AIM OF THE EXERCISE: Return the whole listing, keeping every character the same.

SOURCE EXCERPT:
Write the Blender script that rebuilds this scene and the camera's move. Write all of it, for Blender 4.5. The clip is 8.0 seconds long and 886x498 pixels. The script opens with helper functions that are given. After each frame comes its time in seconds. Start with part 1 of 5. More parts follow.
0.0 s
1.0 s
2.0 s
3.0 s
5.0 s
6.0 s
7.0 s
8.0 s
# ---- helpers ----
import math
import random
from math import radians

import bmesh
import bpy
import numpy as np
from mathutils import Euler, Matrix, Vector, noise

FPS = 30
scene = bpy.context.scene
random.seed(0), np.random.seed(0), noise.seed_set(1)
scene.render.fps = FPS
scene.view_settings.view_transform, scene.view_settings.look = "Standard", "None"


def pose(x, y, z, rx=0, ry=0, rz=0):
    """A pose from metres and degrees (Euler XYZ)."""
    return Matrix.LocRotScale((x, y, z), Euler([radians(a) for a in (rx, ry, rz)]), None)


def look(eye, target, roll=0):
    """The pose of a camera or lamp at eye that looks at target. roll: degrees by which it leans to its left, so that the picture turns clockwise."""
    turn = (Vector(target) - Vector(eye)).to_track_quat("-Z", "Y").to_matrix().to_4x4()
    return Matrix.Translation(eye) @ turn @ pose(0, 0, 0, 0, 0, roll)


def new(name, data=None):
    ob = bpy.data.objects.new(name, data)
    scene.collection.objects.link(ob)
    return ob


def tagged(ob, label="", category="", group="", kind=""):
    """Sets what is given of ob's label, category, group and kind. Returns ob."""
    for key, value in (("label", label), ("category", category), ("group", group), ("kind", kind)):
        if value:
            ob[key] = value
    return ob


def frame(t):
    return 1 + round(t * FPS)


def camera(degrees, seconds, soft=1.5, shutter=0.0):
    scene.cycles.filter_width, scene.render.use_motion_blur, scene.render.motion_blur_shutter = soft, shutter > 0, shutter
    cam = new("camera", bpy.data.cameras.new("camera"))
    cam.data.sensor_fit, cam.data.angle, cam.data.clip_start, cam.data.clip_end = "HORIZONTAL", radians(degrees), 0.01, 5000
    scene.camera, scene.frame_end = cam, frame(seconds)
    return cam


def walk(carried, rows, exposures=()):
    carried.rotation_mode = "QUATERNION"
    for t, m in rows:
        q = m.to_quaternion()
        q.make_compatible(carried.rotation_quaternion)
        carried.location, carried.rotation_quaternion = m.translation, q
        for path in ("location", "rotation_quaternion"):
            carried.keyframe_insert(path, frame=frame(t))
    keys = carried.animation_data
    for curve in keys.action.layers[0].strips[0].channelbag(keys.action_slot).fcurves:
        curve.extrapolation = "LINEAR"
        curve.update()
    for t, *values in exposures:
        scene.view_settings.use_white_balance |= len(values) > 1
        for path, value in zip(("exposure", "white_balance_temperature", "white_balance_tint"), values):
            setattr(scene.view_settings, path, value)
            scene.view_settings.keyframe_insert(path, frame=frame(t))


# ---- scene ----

FULL OUTPUT:
Write the Blender script that rebuilds this scene and the camera's move. Write all of it, for Blender 4.5. The clip is 8.0 seconds long and 886x498 pixels. The script opens with helper functions that are given. After each frame comes its time in seconds. Start with part 1 of 5. More parts follow.
0.0 s
1.0 s
2.0 s
3.0 s
5.0 s
6.0 s
7.0 s
8.0 s
# ---- helpers ----
import math
import random
from math import radians

import bmesh
import bpy
import numpy as np
from mathutils import Euler, Matrix, Vector, noise

FPS = 30
scene = bpy.context.scene
random.seed(0), np.random.seed(0), noise.seed_set(1)
scene.render.fps = FPS
scene.view_settings.view_transform, scene.view_settings.look = "Standard", "None"


def pose(x, y, z, rx=0, ry=0, rz=0):
    """A pose from metres and degrees (Euler XYZ)."""
    return Matrix.LocRotScale((x, y, z), Euler([radians(a) for a in (rx, ry, rz)]), None)


def look(eye, target, roll=0):
    """The pose of a camera or lamp at eye that looks at target. roll: degrees by which it leans to its left, so that the picture turns clockwise."""
    turn = (Vector(target) - Vector(eye)).to_track_quat("-Z", "Y").to_matrix().to_4x4()
    return Matrix.Translation(eye) @ turn @ pose(0, 0, 0, 0, 0, roll)


def new(name, data=None):
    ob = bpy.data.objects.new(name, data)
    scene.collection.objects.link(ob)
    return ob


def tagged(ob, label="", category="", group="", kind=""):
    """Sets what is given of ob's label, category, group and kind. Returns ob."""
    for key, value in (("label", label), ("category", category), ("group", group), ("kind", kind)):
        if value:
            ob[key] = value
    return ob


def frame(t):
    return 1 + round(t * FPS)


def camera(degrees, seconds, soft=1.5, shutter=0.0):
    scene.cycles.filter_width, scene.render.use_motion_blur, scene.render.motion_blur_shutter = soft, shutter > 0, shutter
    cam = new("camera", bpy.data.cameras.new("camera"))
    cam.data.sensor_fit, cam.data.angle, cam.data.clip_start, cam.data.clip_end = "HORIZONTAL", radians(degrees), 0.01, 5000
    scene.camera, scene.frame_end = cam, frame(seconds)
    return cam


def walk(carried, rows, exposures=()):
    carried.rotation_mode = "QUATERNION"
    for t, m in rows:
        q = m.to_quaternion()
        q.make_compatible(carried.rotation_quaternion)
        carried.location, carried.rotation_quaternion = m.translation, q
        for path in ("location", "rotation_quaternion"):
            carried.keyframe_insert(path, frame=frame(t))
    keys = carried.animation_data
    for curve in keys.action.layers[0].strips[0].channelbag(keys.action_slot).fcurves:
        curve.extrapolation = "LINEAR"
        curve.update()
    for t, *values in exposures:
        scene.view_settings.use_white_balance |= len(values) > 1
        for path, value in zip(("exposure", "white_balance_temperature", "white_balance_tint"), values):
            setattr(scene.view_settings, path, value)
            scene.view_settings.keyframe_insert(path, frame=frame(t))


# ---- scene ----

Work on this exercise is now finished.